▶ _Do this_
The listing below contains a span that opens with the line containing "q.make_compatible(carried.rotation_quaternion)" and closes with the line containing "scene.view_settings.keyframe_insert(path, frame=frame(t))". Return that span exactly.

▶ _Recorded information_
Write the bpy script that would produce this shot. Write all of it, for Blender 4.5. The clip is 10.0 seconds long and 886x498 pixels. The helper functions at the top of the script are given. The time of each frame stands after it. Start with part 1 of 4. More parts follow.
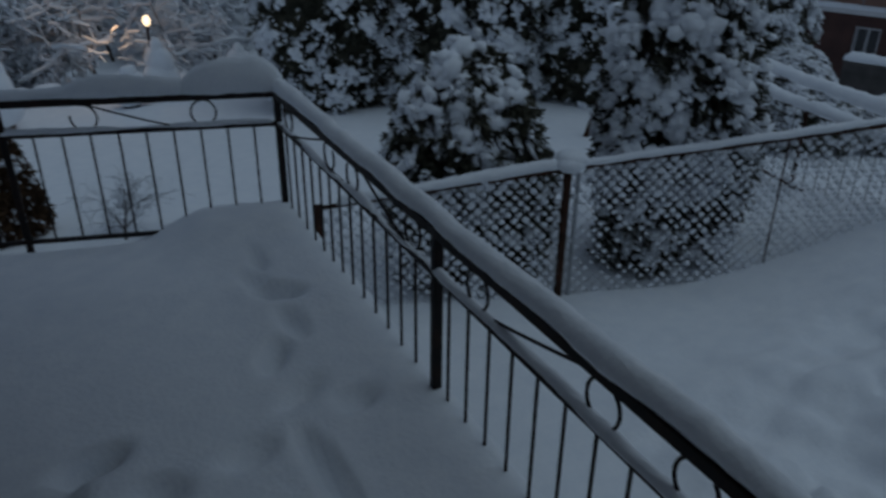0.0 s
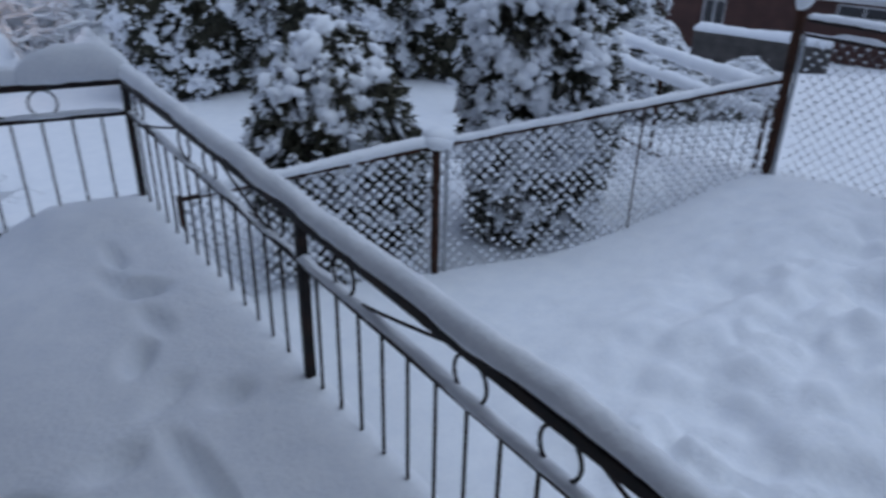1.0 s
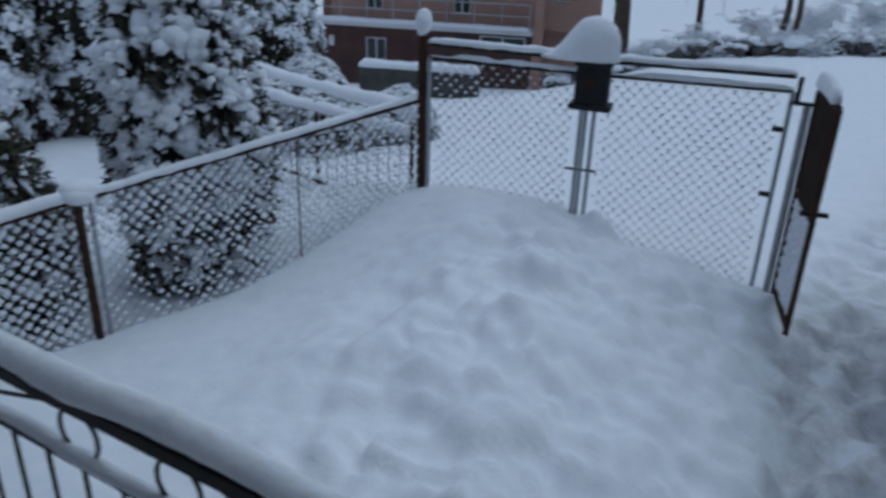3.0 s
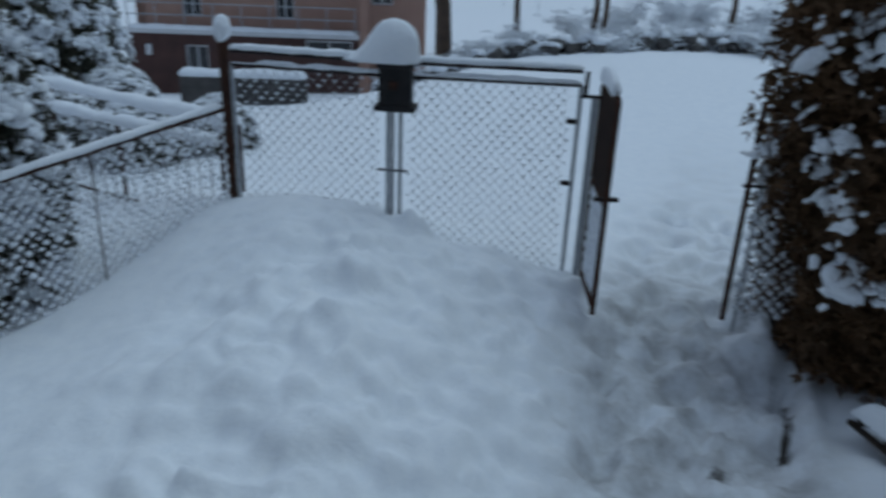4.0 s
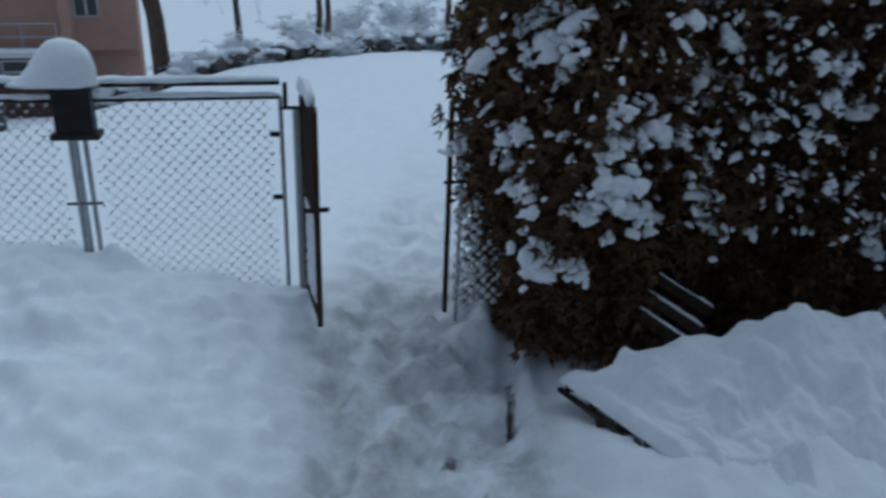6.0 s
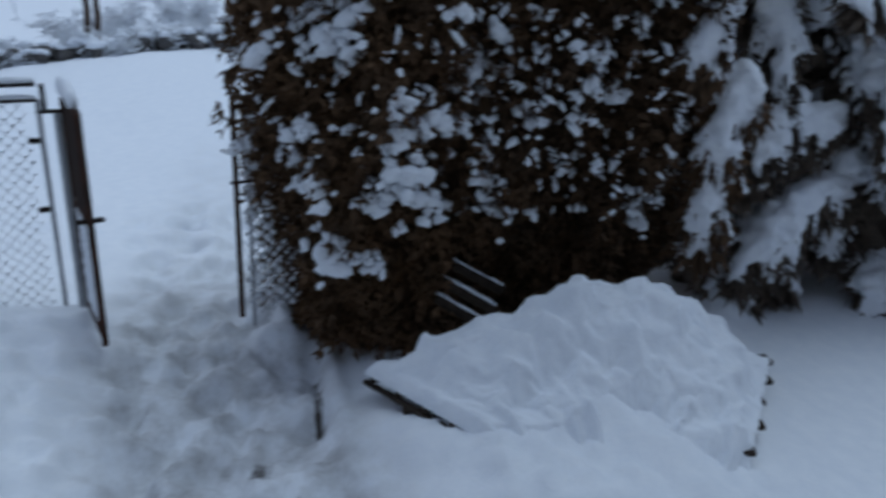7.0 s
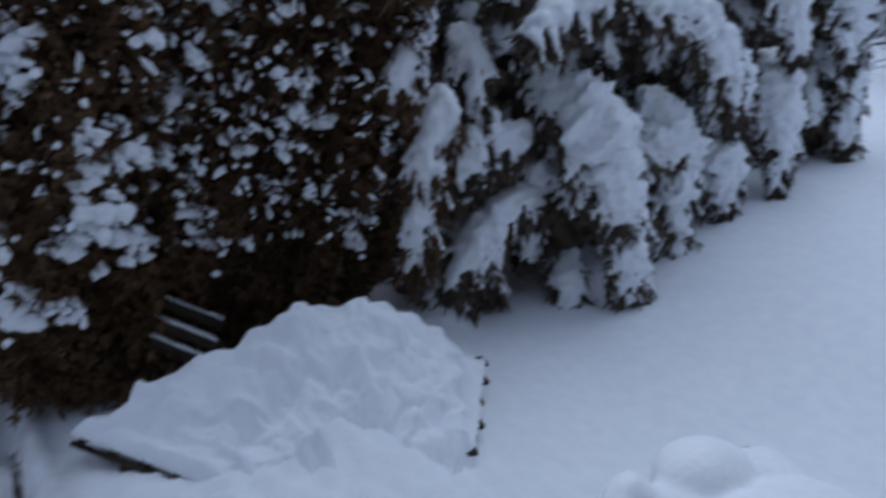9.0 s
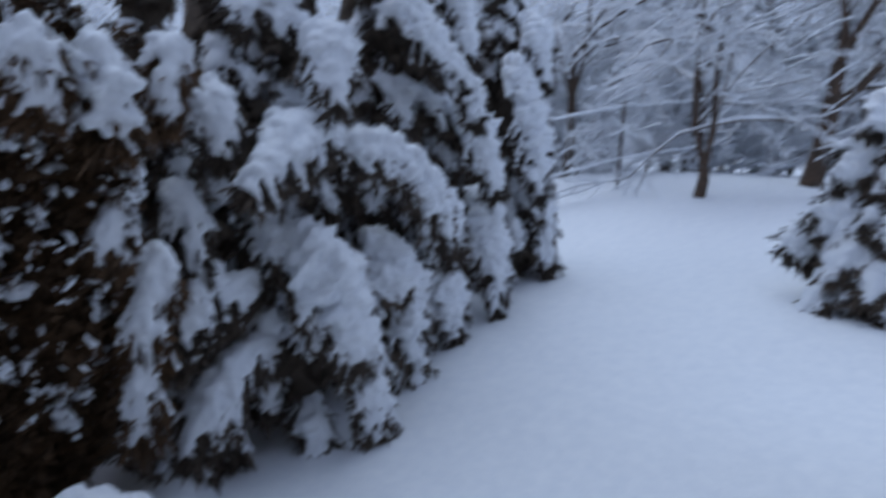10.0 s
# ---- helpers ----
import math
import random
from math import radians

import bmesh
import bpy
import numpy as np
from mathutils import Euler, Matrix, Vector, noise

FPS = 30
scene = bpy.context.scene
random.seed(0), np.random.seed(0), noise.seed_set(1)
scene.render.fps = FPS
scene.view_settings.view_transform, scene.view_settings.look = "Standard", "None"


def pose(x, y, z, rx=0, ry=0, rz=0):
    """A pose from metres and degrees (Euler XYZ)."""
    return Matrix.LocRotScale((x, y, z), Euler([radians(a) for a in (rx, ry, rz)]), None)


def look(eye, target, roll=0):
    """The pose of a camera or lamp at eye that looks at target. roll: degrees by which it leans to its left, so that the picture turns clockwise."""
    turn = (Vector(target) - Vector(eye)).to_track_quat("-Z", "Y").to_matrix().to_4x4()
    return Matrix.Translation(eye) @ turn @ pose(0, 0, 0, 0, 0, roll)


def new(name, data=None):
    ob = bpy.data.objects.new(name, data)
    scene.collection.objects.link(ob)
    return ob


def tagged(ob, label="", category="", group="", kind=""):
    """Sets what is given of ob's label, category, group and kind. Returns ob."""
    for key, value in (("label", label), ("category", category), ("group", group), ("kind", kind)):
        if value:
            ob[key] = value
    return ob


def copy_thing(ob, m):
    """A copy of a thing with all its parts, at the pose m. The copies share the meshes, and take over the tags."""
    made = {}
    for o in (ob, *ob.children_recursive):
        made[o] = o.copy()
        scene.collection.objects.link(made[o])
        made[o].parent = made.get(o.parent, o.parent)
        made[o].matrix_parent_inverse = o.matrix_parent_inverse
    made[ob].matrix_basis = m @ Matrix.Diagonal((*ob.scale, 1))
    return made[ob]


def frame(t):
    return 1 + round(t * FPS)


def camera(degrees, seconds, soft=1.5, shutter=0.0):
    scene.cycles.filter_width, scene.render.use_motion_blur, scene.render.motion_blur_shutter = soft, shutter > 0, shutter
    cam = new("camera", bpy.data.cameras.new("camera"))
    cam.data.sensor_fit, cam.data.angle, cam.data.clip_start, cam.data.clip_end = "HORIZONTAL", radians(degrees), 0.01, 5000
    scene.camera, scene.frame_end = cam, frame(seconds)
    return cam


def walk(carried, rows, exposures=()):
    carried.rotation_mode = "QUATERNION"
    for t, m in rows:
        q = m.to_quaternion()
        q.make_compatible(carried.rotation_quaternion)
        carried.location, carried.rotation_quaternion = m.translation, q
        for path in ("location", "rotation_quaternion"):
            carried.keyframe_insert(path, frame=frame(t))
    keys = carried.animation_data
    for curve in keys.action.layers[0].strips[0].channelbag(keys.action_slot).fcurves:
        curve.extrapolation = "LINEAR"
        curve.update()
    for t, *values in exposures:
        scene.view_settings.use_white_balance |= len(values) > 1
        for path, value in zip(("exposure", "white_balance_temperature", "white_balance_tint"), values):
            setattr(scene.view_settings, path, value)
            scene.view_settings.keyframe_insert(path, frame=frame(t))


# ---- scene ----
cam = camera(60.0, 10.0, soft=2.9, shutter=0.6)
PATH = [
    (0, (-0.283, -1.852, 1.53), (0.538, -0.26, 0.642), 0.7),
    (0.3, (-0.281, -1.856, 1.519), (0.604, -0.311, 0.608), 1.0),
    (1, (-0.223, -1.861, 1.527), (0.842, -0.447, 0.596), 1.4),
    (2, (-0.152, -1.878, 1.513), (1.237, -0.749, 0.622), 2.2),
    (3.5, (-0.029, -2.156, 1.461), (1.642, -1.388, 0.674), 1.8),
    (4, (0.006, -2.226, 1.475), (1.758, -1.673, 0.684), 2.3),
    (4.5, (0.016, -2.267, 1.495), (1.828, -1.945, 0.71), 2.4),
    (5, (0.05, -2.341, 1.502), (1.873, -2.193, 0.693), 2.4),
    (6.3, (0.14, -2.476, 1.51), (1.985, -2.631, 0.753), 2.3),
    (6.5, (0.132, -2.48, 1.511), (1.958, -2.746, 0.739), 3.0),
    (7, (0.13, -2.528, 1.494), (1.905, -3.069, 0.748), 3.3),
    (7.5, (0.087, -2.595, 1.513), (1.793, -3.328, 0.77), 3.4),
    (8, (0.079, -2.624, 1.529), (1.715, -3.501, 0.782), 3.4),
    (8.5, (0.098, -2.631, 1.541), (1.684, -3.608, 0.813), 4.6),
    (9, (0.121, -2.622, 1.559), (1.616, -3.774, 0.897), 5.9),
    (9.5, (0.14, -2.647, 1.568), (1.46, -4.075, 1.099), 4.9),
    (10, (0.076, -2.675, 1.576), (1.183, -4.322, 1.324), 3.6),
]
walk(cam, [(t, look(eye, target, roll)) for t, eye, target, roll in PATH],
     [(0, -1.55, 6500, 4), (0.1, -1.05, 6500, 9), (0.2, -0.6, 6500, 14), (0.4, -0.25, 6500, 14), (0.7, -0.05, 6500, 14), (1.2, 0.0, 6500, 14), (2.2, -0.08, 6500, 13),
      (3.5, -0.28, 6500, 4), (5, -0.28, 6500, 2), (6.5, -0.03, 6500, 5), (8, 0.10, 6500, 13), (9, 0.2, 6500, 13), (10, 0.22, 6500, 14)])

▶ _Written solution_
        q.make_compatible(carried.rotation_quaternion)
        carried.location, carried.rotation_quaternion = m.translation, q
        for path in ("location", "rotation_quaternion"):
            carried.keyframe_insert(path, frame=frame(t))
    keys = carried.animation_data
    for curve in keys.action.layers[0].strips[0].channelbag(keys.action_slot).fcurves:
        curve.extrapolation = "LINEAR"
        curve.update()
    for t, *values in exposures:
        scene.view_settings.use_white_balance |= len(values) > 1
        for path, value in zip(("exposure", "white_balance_temperature", "white_balance_tint"), values):
            setattr(scene.view_settings, path, value)
            scene.view_settings.keyframe_insert(path, frame=frame(t))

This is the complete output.